I could write more about this, but I want to get this up now. I've been hurting all over again all afternoon, and I'm sure I'm not the only one.
Addendum:
I was diagnosed at 14. I wore a 34B, had the start of acne, and looked years older than I really was. But I wasn't having periods, and it made my mother really nervous. I had to have a physical prior to a trip to Europe, so off I went to the GP. He couldn't feel my uterus through palpitating my abdomen. He told my mother to get me to her OB/GYN pronto. That doctor ordered a laparaoscopy. BINGO! Two beautiful ovaries, and nothing else. Nada. Zippo. Zilch.
Here's the funny part. I didn't ask questions. I jsut thought it was part of the physical stuff. If there was a problem, they would have told me, right? Wrong.

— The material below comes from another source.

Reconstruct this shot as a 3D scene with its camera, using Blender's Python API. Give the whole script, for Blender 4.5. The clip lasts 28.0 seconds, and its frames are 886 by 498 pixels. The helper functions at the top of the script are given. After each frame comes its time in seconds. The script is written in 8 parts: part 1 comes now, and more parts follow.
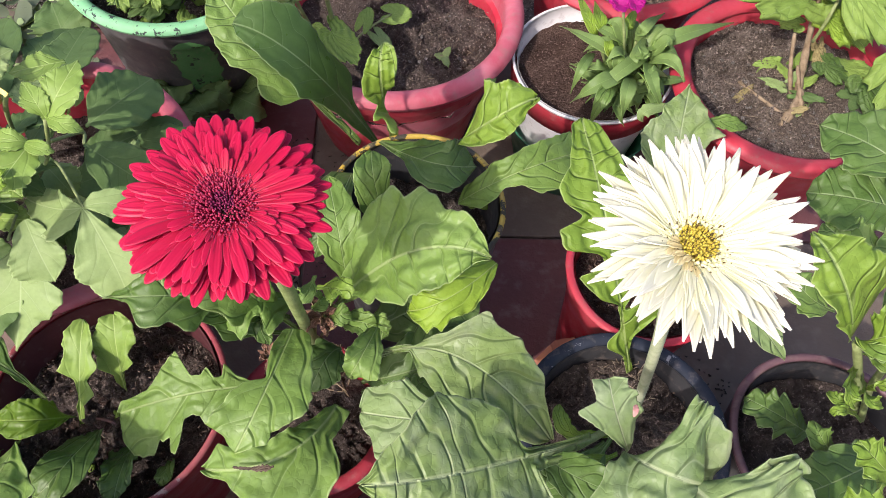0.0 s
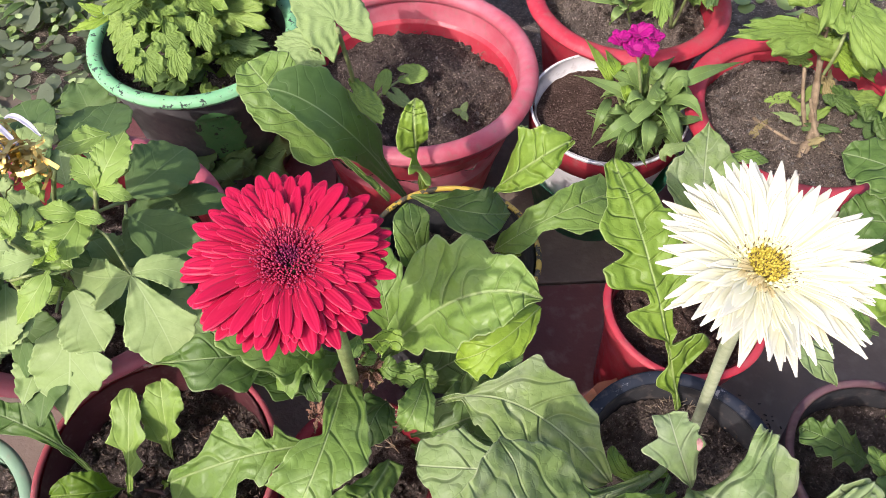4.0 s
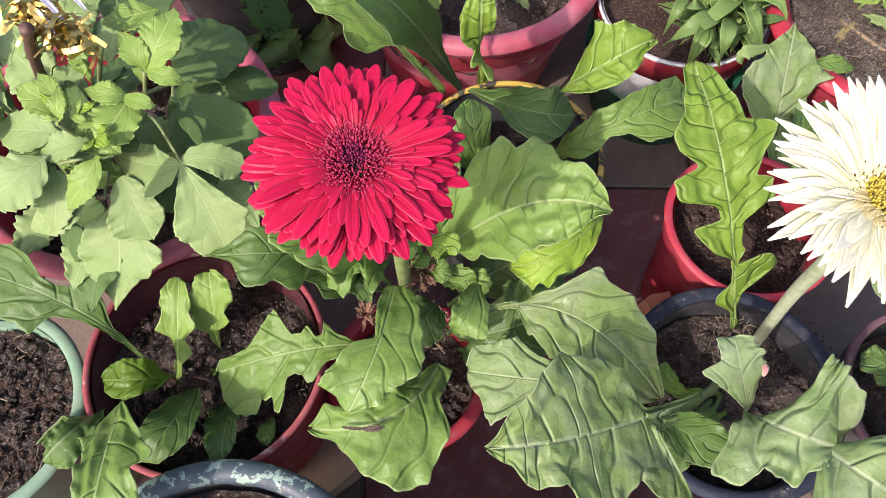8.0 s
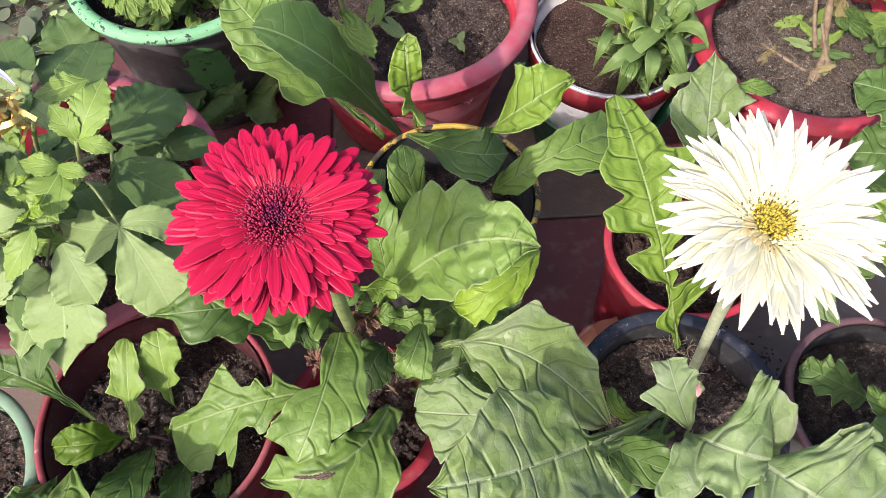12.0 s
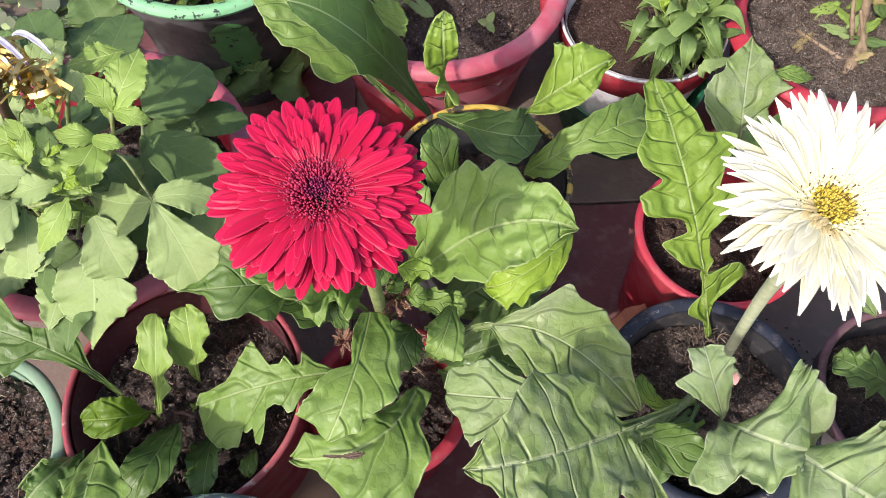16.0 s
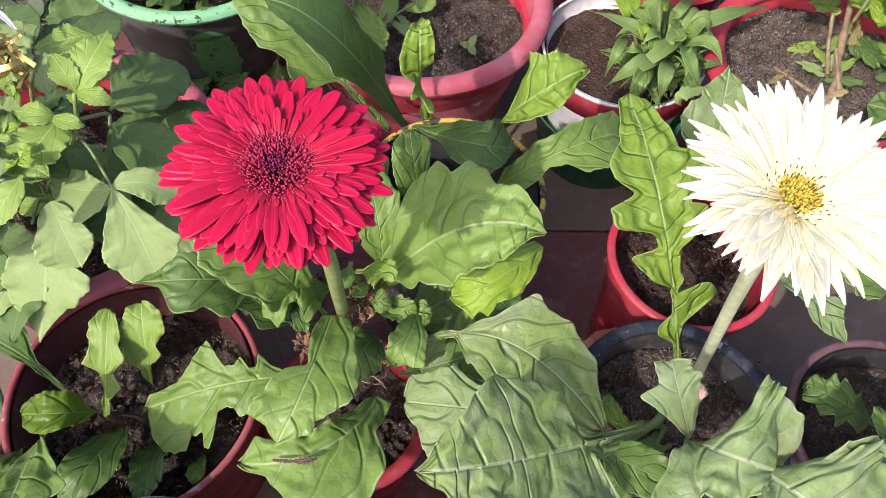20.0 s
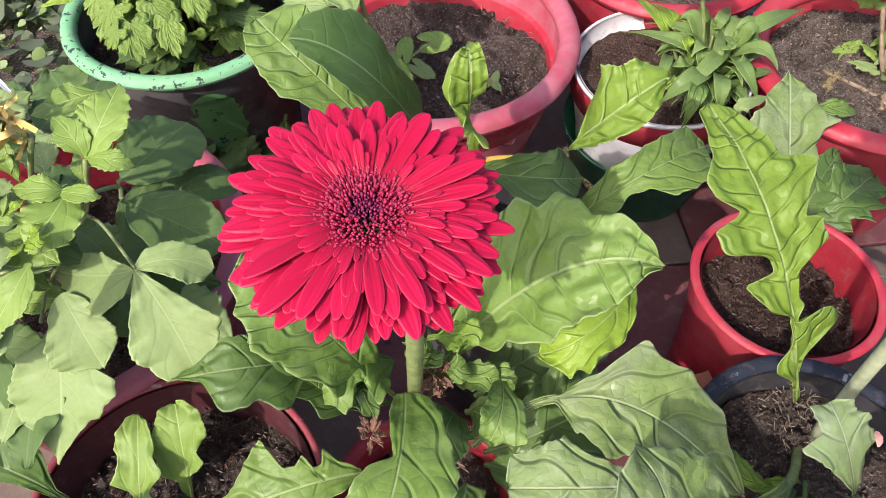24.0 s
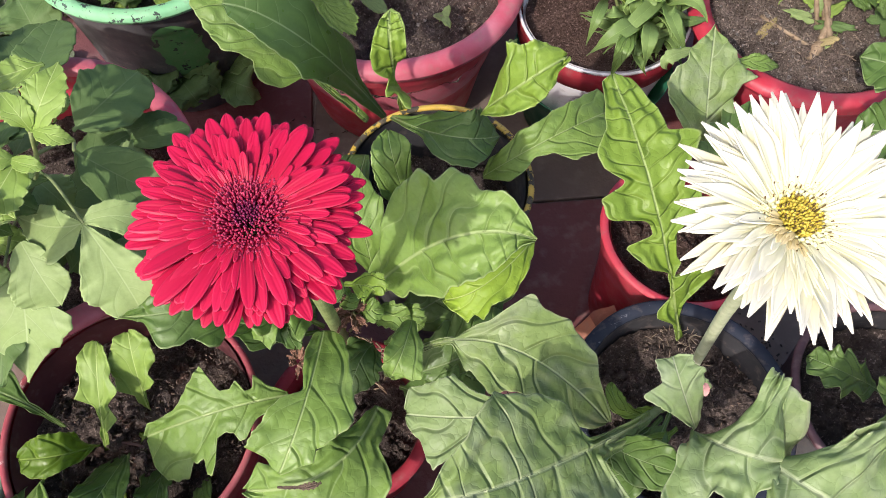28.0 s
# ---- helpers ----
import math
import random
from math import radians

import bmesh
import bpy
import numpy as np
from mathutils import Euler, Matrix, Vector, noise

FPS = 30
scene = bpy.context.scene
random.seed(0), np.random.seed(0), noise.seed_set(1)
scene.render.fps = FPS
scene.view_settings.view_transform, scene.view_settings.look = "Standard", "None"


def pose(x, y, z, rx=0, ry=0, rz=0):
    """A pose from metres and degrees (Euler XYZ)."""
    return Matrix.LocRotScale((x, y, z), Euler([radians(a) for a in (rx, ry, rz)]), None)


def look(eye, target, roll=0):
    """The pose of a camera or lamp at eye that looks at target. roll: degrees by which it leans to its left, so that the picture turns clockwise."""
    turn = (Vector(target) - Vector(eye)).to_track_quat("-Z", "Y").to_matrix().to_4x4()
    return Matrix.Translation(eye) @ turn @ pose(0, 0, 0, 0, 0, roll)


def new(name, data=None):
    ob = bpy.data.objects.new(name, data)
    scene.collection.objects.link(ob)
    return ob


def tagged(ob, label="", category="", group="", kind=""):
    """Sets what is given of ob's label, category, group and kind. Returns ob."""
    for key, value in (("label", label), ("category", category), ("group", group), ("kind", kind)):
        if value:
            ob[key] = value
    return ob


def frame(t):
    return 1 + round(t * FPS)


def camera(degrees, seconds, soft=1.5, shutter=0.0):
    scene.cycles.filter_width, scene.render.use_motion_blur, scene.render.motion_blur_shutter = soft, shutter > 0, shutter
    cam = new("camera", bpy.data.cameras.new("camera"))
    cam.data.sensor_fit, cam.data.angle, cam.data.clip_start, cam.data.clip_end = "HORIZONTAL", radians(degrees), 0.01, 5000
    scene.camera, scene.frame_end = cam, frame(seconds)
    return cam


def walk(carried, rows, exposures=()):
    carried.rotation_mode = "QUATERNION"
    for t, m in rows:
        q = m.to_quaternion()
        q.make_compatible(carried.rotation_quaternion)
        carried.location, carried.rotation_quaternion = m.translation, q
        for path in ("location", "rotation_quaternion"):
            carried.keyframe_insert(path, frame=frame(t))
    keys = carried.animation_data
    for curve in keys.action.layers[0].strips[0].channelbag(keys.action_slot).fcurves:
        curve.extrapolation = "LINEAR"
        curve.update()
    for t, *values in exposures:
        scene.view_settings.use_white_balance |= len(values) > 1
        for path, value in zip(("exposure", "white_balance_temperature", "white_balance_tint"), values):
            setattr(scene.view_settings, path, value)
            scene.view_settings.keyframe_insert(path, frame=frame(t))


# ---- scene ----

A year later, my mother took me for a drive. She told me about the diagnosis. Stunned, I asked her "Does this mean I can't have children?" When she said no, I burst into tears. I wept and I wept and I wept until I couldn't breathe. She sat like stone, driving. I did not know that she was involved in a slow guerilla war with Blue Cross Blue Shield. She had become a school teacher after my father died, and that was our new carrier in 1971. Surgery was indicated, and BCBS didn't want to pay.
The McIndoe surgery according to BCBS, was "experimental." Bullshit. It had been done for close to 25 years. They claimed this was a pre-existing condition. Actually, it was a birth defect that didn't even come across our radar until I hit puberty.
Mom won. In 1977, I had the surgery at Johns Hopkins. I had three weeks of hell in the hospital. They doped me with morphine and codeine -- they had to, I had to be constipated throughout the recovery. I wasn't allowed to move for two solid weeks so I wouldn't pop a bleeder. When I think about all the blood vessels down there...... And I had mild complications. I had to have a catheter for urination, and I developed blood clots. I woke one night in a small puddle of blood, and the doctor had to come syringe the clots out of my urethra and bladder through that damned catheter.
The surgery was a success. My life has been a good one overall, but it hasn't always been happy. I've been treated like a toy, as something inferior to women who can get pregnant, and thus disposable. Other women can really be cruel when they know, or suspect. Some people are just clueless: when they ask if I have kids, I say, "No, I can't," and they don't have the sense to drop it. I bruise internally, I narrow if I'm abstinent, and, trust me, the stretching forms are unbelievable sometimes. MRKH is literally a fucking problem!!!! And always, always, there is this sense that I am a bit of a freak.
But I am a woman. I have always been a woman. And what I went through isn't much different surgically than what Robyn went through -- less extensive, but still difficult and traumatic. And goddamnit!!, she is every bit my sister. My condition needs to be covered and protected fromteh insurance company bean-counters just as much as transgender operations, cancer, heart procedures, you name it. BCBS damn near denied me my sexuality, and every other insurance company out there will try to do the same to any other girl born with this syndrome in this country. And this, Mr. Rahm Emanuel, if you are reading this (I doubt it, you're just too smug), is why I am not fucking stupid when I say we need a robust public option at a minimum. My body, my choice, my fucking right to be as much of a woman as I desire!
Update: Rec list??? Holy cow, guys, thanks!